L'Homme est un animal imparfait

Archange Flippé

L'Homme s'est trouvé d'emblée considérablement défavorisé par rapport aux autres espèces animales. C'est son imperfection qui l'a amené à parler, à communiquer avec ses congénères afin de tenter de pallier le carences de sa nature. Son évolution s'est révélée alors la plus rapide de tout le règne animal. La pensée a-t-elle précédé la parole ? Difficile de répondre. Mais un fait demeure certain : ses aptitudes et ses aspirations l'ont conduit à se doter de capacités qui lui étaient naturellement refusées. Copiant ses voisins dans la nature, il a pu à son tour se déplacer de plus en plus vite, se déplacer dans l'eau, dans l'air, dans l'espace, se parer d'ornements divers, édifier des abris de plus en plus et de moins en moins sophistiqués, il a pu s'armer, se battre...

Mais, à la différence des autres espèces animales, qu'il a d'ailleurs tendance à éliminer - il est parfois utile de gommer son passé -, il combat sa propre espèce. Depuis que l'antropophagie a disparu, il se demande, rarement, pourquoi il tend à exterminer ses semblables et ses réponses sont toujours restées très ambiguës. L'évolution de ses moyens guerriers, de la pierre à la bombe atomique, en passant par la guerre bactériologique, est un processus qui ne présente que peu d'intérêt. Le vrai problème est de savoir comment il a bien pu commencer. Ici encore il semblerait que la parole ait joué un rôle déterminant. De l'invective au duel diplomatique, en passant par la guerre froide, le pas qui mène à l'affrontement physique est vite franchi. Ce n'est même pas lui qui a inventé la dissuasion. Le skunks ou le putois obtiennent les mêmes résultats avec une économie de moyens remarquable. De toute façon que ferait un rat d'une bombe atomique, un serpent d'un pistolet mitrailleur ?

Outre ses " qualités " de guerrier, l'Homme pense affirmer sa supériorité par la philosophie voire les arts. Mais le lézard qui se dore au soleil doit-il s'interroger sur la finalité de son existence ? Le poisson pris à l'hameçon doit-il analyser les rapports entre le déterminisme et la religion. Le lamentin s'interroge-t-il sur le monde tel qu'il le perçoit et sur une autre conception irriguée par une foi ? Comme dirait Kant : " Où cela noumène-t-il ? ". Et comme le déclarait un imbécile heureux : " Philosophe, philosophe ? Mais c'est la poule qui philosophe. "

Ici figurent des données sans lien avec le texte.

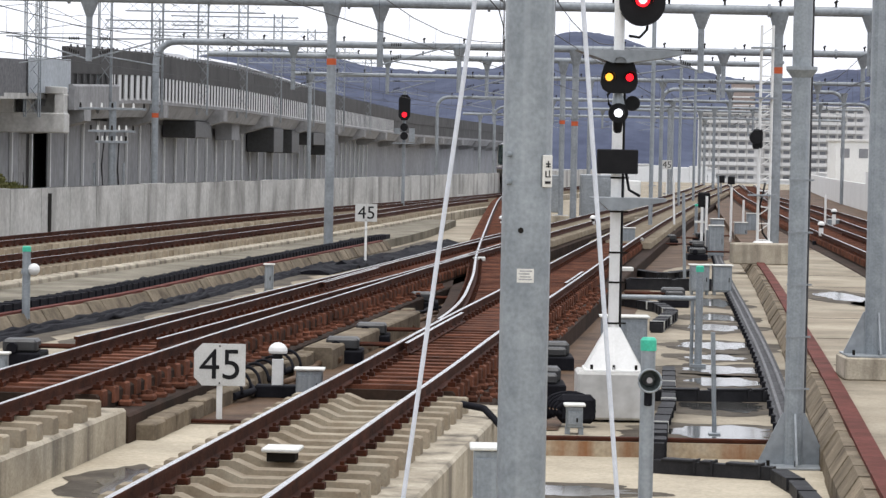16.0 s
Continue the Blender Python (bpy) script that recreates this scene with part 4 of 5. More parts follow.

Quant aux arts, l'Homme se comporte en faussaire, bien plus, en mauvais faussaire. Ses pâles reproductions de la nature feraient rougir un paon. Et le chant est-il l'apanage des cantatrices à l'opulente poitrine ou bien celui du délicat rossignol ? Pour le cinéma, il est difficile de juger, mais attendez que les ânes aient fait des progrès dans ce domaine. Quoique...

Peut-être l'Homme a-t-il réellement inventé quelque chose : l'humour.

Mais l'Homme demeure un animal imparfait. La preuve ? Il écrit... si je puis dire.